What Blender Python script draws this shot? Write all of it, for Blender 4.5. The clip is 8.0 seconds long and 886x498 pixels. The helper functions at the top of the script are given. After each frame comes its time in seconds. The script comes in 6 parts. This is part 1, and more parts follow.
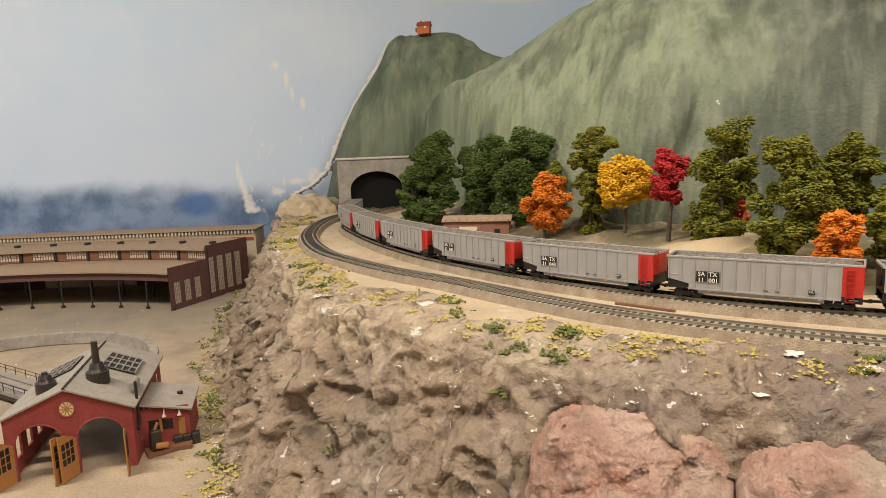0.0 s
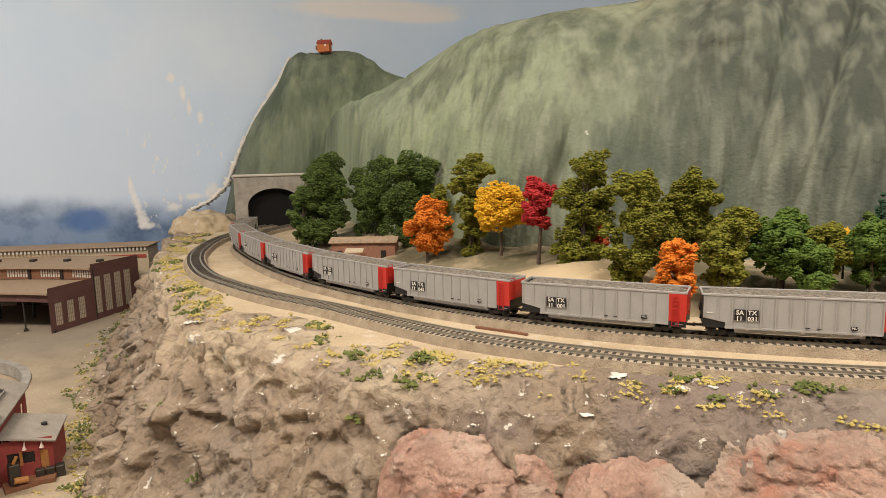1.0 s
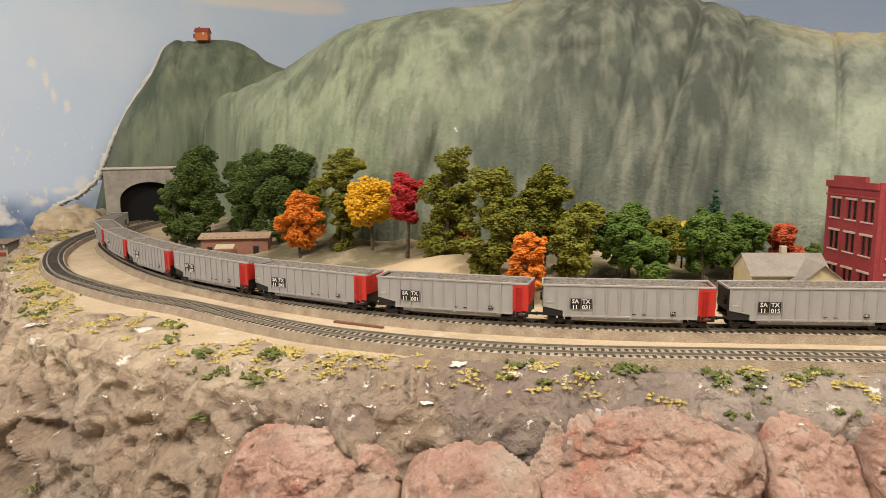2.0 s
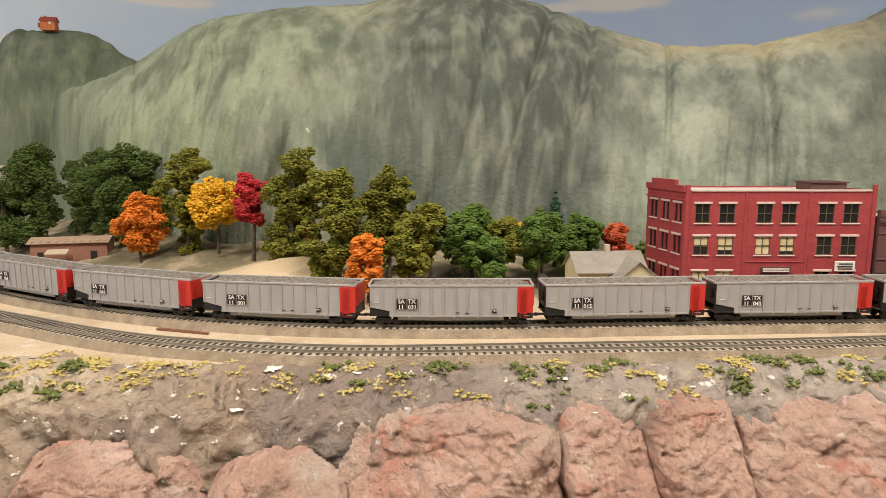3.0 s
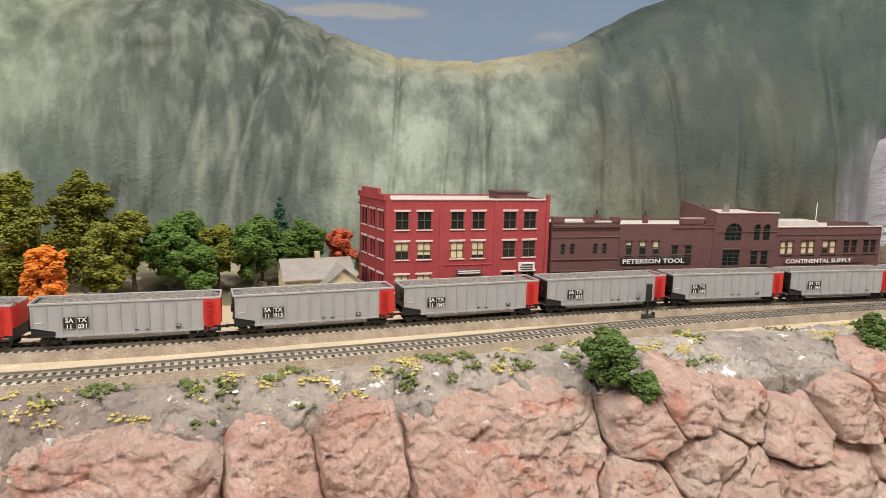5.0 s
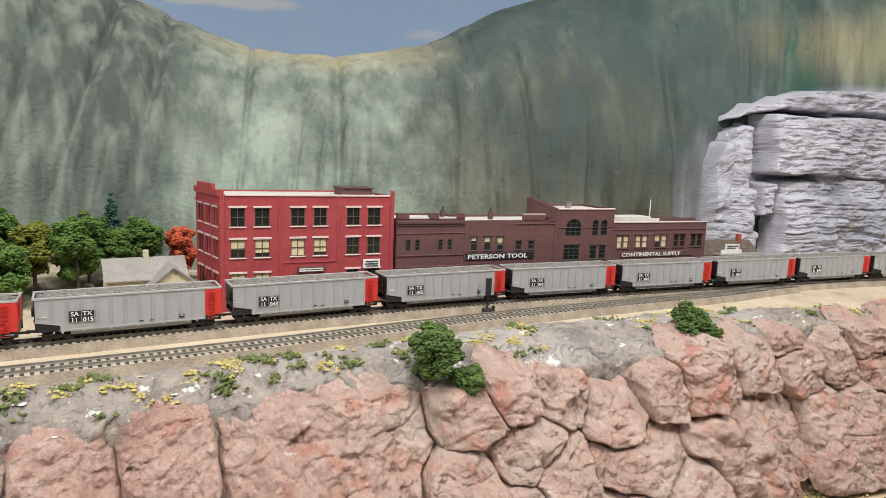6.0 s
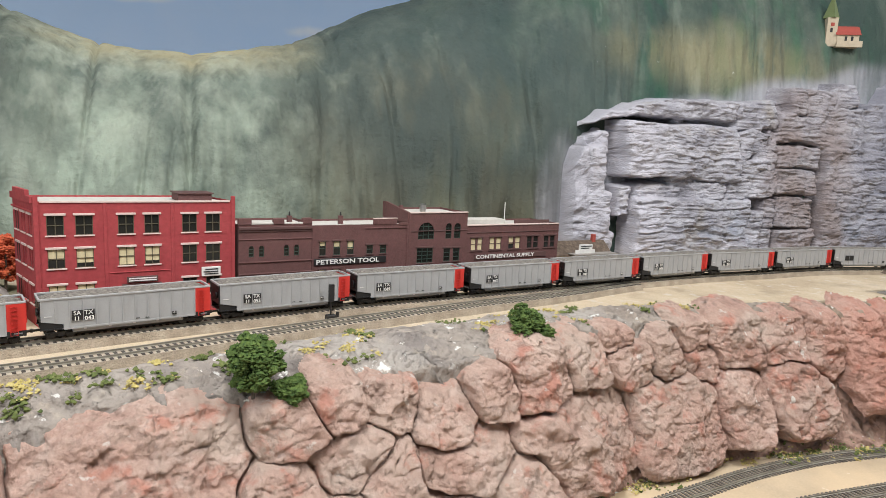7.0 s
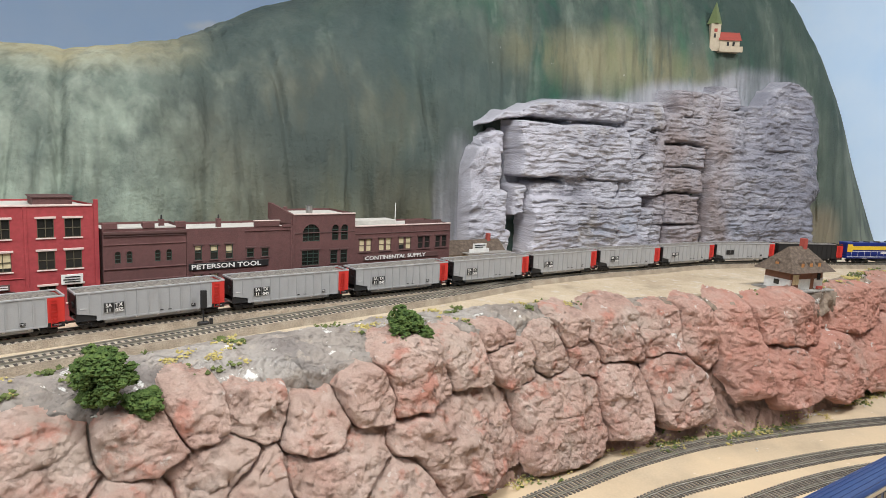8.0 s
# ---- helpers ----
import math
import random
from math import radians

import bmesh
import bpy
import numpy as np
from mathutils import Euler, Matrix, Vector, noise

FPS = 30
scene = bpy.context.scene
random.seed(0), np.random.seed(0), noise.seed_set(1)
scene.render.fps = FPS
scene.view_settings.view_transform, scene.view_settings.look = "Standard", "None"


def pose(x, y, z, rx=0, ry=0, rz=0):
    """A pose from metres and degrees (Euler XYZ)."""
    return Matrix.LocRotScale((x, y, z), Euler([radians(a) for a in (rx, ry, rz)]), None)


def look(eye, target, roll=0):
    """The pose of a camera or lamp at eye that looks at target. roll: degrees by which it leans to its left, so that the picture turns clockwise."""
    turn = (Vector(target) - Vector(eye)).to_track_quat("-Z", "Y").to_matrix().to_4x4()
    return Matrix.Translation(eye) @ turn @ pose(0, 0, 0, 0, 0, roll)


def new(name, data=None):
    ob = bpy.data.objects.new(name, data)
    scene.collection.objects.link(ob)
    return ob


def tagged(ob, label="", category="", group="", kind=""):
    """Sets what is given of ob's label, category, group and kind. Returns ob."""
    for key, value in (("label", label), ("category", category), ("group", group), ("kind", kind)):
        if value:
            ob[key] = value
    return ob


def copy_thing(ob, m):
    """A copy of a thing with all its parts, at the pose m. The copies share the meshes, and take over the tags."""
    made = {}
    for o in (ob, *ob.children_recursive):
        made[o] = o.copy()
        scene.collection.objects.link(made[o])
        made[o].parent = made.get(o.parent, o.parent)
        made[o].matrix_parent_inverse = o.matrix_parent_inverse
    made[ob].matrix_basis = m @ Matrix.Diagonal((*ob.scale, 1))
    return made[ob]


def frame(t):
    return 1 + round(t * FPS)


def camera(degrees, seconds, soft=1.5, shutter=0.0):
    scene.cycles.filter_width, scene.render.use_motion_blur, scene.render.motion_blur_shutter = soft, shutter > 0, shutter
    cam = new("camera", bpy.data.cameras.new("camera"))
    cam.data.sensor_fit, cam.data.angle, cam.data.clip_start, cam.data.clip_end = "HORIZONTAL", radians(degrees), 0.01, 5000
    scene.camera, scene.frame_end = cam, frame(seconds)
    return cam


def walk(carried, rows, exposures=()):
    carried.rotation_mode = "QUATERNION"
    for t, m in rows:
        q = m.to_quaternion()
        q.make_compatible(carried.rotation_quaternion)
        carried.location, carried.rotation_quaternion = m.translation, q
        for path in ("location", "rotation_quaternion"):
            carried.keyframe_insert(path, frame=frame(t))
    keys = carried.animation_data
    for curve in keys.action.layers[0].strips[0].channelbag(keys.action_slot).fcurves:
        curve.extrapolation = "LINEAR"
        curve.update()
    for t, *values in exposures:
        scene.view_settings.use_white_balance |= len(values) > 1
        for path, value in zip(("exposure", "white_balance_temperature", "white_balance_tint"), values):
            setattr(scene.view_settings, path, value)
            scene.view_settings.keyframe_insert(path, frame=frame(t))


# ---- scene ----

- - -

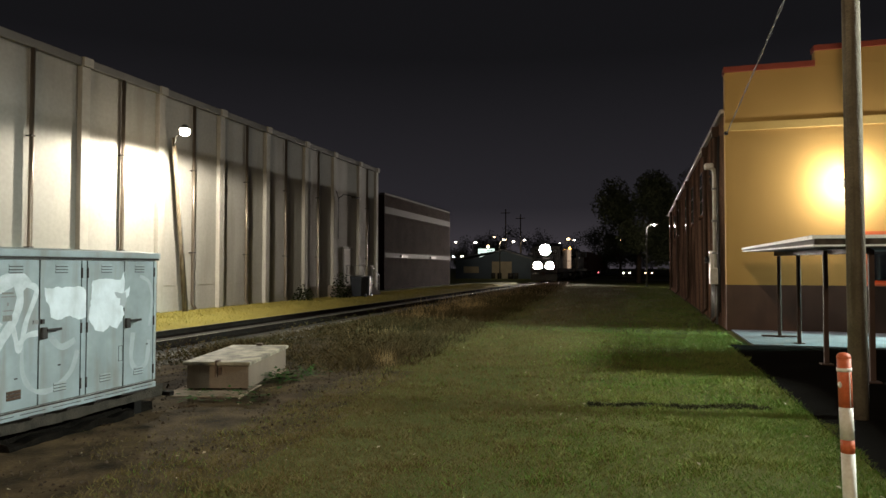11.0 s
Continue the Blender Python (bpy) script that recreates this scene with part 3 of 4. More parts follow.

- - -

Task to carry out:
Begin with the line where "What Blender Python" appears and end with the line where "of a camera" appears. Copy only that stretch, exactly, with no pictures.

Result of the exercise:
What Blender Python script draws this shot? Write all of it, for Blender 4.5. The clip is 8.0 seconds long and 886x498 pixels. The helper functions at the top of the script are given. After each frame comes its time in seconds. The script comes in 6 parts. This is part 1, and more parts follow.
0.0 s
1.0 s
2.0 s
3.0 s
5.0 s
6.0 s
7.0 s
8.0 s
# ---- helpers ----
import math
import random
from math import radians

import bmesh
import bpy
import numpy as np
from mathutils import Euler, Matrix, Vector, noise

FPS = 30
scene = bpy.context.scene
random.seed(0), np.random.seed(0), noise.seed_set(1)
scene.render.fps = FPS
scene.view_settings.view_transform, scene.view_settings.look = "Standard", "None"


def pose(x, y, z, rx=0, ry=0, rz=0):
    """A pose from metres and degrees (Euler XYZ)."""
    return Matrix.LocRotScale((x, y, z), Euler([radians(a) for a in (rx, ry, rz)]), None)


def look(eye, target, roll=0):
    """The pose of a camera or lamp at eye that looks at target. roll: degrees by which it leans to its left, so that the picture turns clockwise."""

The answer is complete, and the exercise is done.